**Task requirements**
Locate each line in the records containing "part". Copy it.

**Clips as scene scripts**
┄┄┄┄┄┄┄┄┄┄
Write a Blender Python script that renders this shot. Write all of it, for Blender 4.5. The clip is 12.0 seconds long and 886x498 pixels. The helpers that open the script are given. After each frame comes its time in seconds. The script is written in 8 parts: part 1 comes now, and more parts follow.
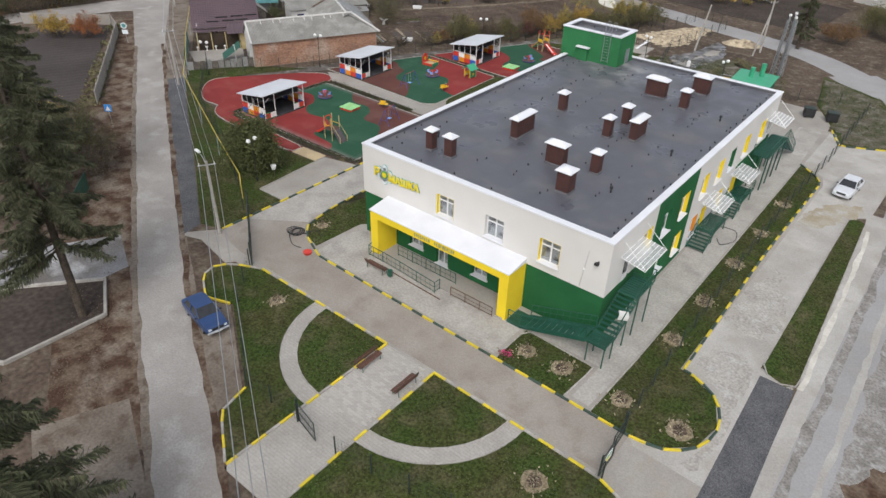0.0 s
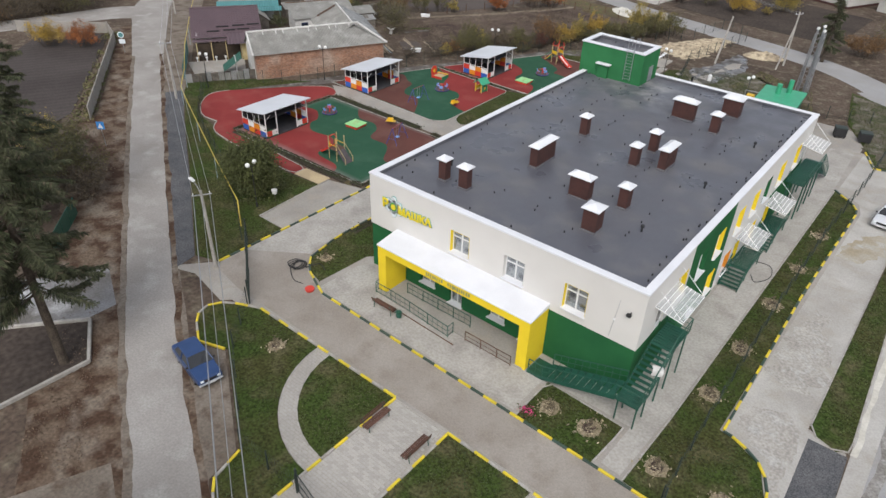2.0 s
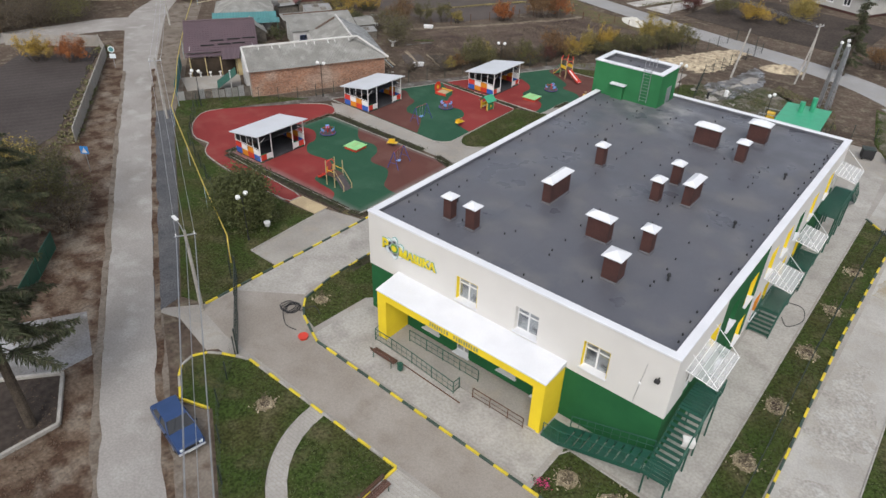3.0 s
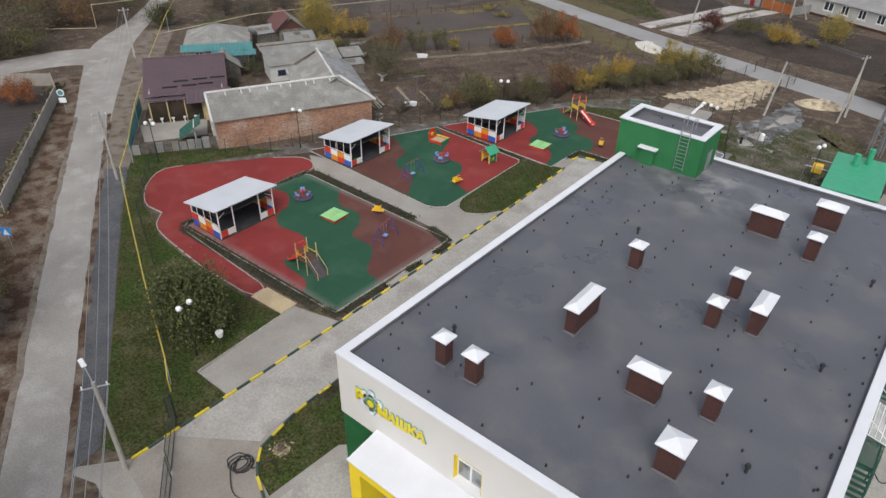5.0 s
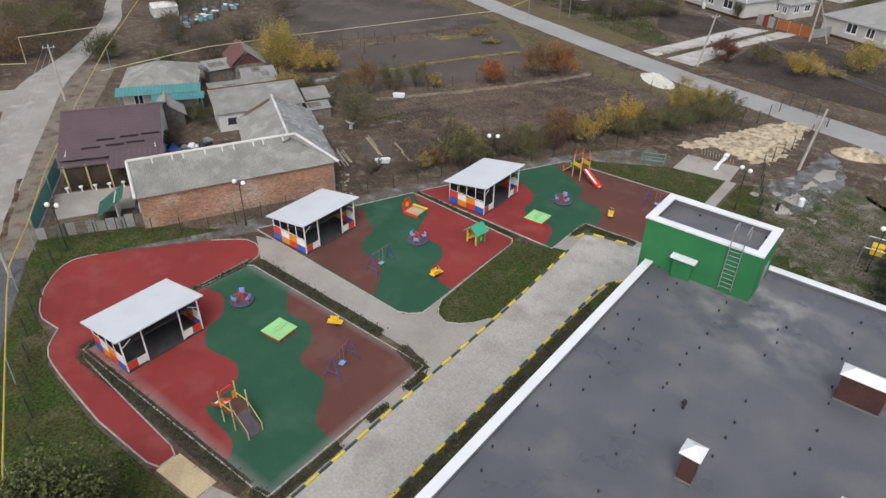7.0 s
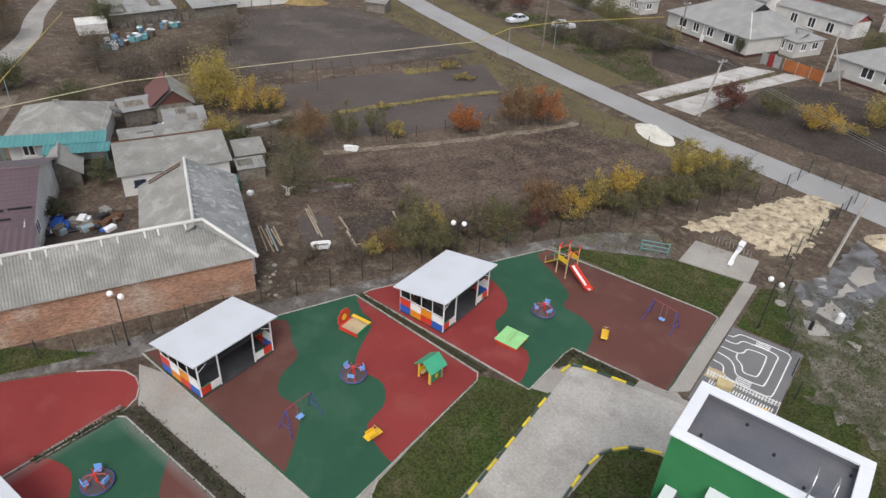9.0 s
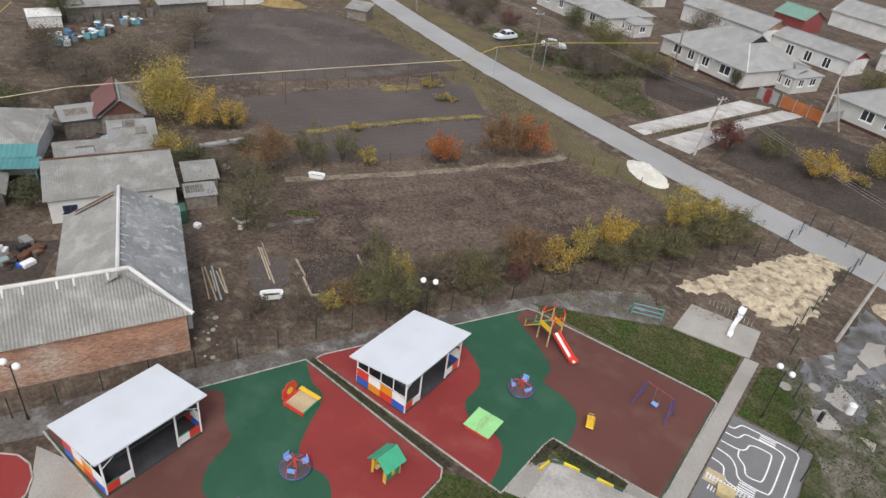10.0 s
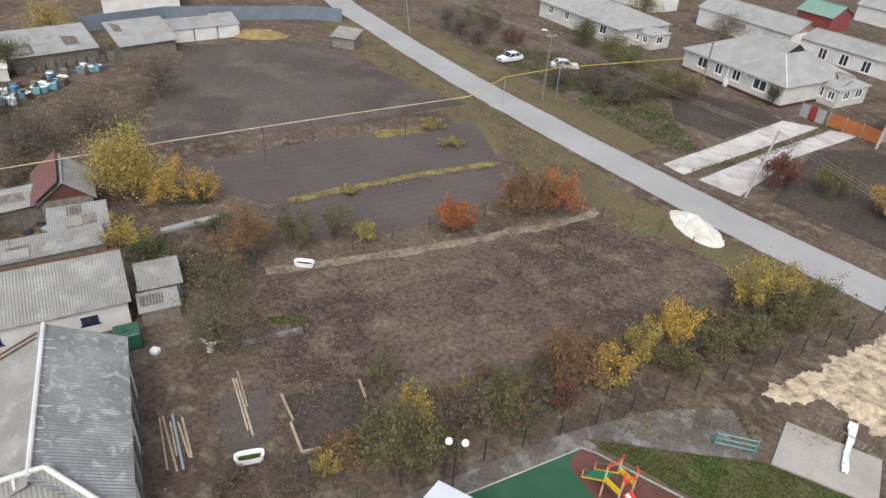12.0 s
┄┄┄┄┄┄┄┄┄┄
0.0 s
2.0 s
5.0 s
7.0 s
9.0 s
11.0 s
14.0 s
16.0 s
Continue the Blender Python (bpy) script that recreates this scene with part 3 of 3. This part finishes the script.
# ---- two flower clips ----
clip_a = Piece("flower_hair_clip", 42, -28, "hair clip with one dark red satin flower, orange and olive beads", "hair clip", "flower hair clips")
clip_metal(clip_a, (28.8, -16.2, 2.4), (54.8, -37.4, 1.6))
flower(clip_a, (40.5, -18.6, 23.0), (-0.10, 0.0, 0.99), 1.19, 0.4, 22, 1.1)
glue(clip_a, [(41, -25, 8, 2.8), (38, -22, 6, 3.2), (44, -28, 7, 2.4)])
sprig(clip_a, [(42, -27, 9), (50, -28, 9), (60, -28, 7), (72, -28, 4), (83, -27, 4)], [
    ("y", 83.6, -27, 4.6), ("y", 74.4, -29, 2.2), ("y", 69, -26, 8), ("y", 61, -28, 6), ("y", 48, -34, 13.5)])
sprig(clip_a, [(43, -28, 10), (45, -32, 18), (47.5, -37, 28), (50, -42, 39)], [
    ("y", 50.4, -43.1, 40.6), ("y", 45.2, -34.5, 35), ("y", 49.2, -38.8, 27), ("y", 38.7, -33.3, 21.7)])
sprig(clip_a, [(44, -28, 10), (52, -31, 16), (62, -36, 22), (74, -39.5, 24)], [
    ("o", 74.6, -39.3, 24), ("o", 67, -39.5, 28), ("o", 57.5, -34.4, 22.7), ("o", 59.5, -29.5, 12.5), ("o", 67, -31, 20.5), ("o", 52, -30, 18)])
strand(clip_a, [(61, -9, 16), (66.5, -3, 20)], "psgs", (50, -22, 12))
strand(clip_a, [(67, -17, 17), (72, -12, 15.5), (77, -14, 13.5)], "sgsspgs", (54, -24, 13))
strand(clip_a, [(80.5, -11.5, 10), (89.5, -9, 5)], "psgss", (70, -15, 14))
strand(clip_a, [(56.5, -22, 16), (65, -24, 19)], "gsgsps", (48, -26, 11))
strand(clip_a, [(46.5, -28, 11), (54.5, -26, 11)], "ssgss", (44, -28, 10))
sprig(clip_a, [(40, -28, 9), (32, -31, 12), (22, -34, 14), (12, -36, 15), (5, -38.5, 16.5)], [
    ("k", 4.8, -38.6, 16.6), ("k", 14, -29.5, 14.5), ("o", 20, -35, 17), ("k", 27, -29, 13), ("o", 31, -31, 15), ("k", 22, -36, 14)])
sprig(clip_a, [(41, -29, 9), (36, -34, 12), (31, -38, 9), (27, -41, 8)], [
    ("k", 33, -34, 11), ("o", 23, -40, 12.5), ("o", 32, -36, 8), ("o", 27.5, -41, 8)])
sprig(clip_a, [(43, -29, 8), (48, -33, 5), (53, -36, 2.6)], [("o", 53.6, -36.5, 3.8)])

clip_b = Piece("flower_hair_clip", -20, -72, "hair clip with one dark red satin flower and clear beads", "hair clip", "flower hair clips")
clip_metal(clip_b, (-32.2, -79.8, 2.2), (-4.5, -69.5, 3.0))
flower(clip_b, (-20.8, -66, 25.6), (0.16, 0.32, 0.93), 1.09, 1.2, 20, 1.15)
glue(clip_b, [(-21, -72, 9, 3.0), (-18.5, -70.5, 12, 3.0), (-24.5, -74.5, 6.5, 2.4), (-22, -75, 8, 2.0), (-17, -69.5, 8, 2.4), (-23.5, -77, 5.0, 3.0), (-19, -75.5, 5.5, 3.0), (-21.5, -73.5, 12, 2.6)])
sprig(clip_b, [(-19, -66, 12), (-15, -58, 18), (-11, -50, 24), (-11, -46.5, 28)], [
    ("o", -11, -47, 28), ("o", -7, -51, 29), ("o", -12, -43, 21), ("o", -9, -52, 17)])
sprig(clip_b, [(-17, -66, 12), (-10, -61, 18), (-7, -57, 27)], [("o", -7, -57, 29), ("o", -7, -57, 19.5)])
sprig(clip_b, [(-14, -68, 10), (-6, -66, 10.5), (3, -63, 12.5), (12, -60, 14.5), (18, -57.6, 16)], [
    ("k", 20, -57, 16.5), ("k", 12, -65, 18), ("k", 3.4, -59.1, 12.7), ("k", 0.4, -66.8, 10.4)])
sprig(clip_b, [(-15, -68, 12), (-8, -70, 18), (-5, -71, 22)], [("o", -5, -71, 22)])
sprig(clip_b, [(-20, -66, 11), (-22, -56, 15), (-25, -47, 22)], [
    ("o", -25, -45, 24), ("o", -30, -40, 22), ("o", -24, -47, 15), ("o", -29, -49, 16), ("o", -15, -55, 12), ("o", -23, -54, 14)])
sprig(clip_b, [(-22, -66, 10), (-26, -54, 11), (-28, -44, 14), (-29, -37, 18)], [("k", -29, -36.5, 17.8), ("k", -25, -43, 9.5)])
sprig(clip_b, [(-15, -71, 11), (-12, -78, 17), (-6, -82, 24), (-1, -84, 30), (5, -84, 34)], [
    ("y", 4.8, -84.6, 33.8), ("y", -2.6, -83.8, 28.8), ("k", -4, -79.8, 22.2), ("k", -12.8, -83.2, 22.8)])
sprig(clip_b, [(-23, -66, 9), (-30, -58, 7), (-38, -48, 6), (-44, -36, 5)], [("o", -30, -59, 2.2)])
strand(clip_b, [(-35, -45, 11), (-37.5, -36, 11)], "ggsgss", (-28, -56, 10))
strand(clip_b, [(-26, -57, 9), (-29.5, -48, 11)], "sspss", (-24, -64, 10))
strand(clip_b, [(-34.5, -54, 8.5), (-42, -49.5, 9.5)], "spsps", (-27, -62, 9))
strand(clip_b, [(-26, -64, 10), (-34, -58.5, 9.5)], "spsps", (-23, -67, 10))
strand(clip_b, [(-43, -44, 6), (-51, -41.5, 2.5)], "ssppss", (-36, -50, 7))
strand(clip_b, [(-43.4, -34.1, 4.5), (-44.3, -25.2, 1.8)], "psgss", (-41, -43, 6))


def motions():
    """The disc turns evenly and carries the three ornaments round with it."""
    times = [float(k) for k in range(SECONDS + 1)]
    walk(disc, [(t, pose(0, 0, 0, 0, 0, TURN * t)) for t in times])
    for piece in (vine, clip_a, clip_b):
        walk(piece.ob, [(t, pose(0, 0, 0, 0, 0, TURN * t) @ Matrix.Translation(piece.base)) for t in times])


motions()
┄┄┄┄┄┄┄┄┄┄
**Response to the task**
Write a Blender Python script that renders this shot. Write all of it, for Blender 4.5. The clip is 12.0 seconds long and 886x498 pixels. The helpers that open the script are given. After each frame comes its time in seconds. The script is written in 8 parts: part 1 comes now, and more parts follow.
Continue the Blender Python (bpy) script that recreates this scene with part 3 of 3. This part finishes the script.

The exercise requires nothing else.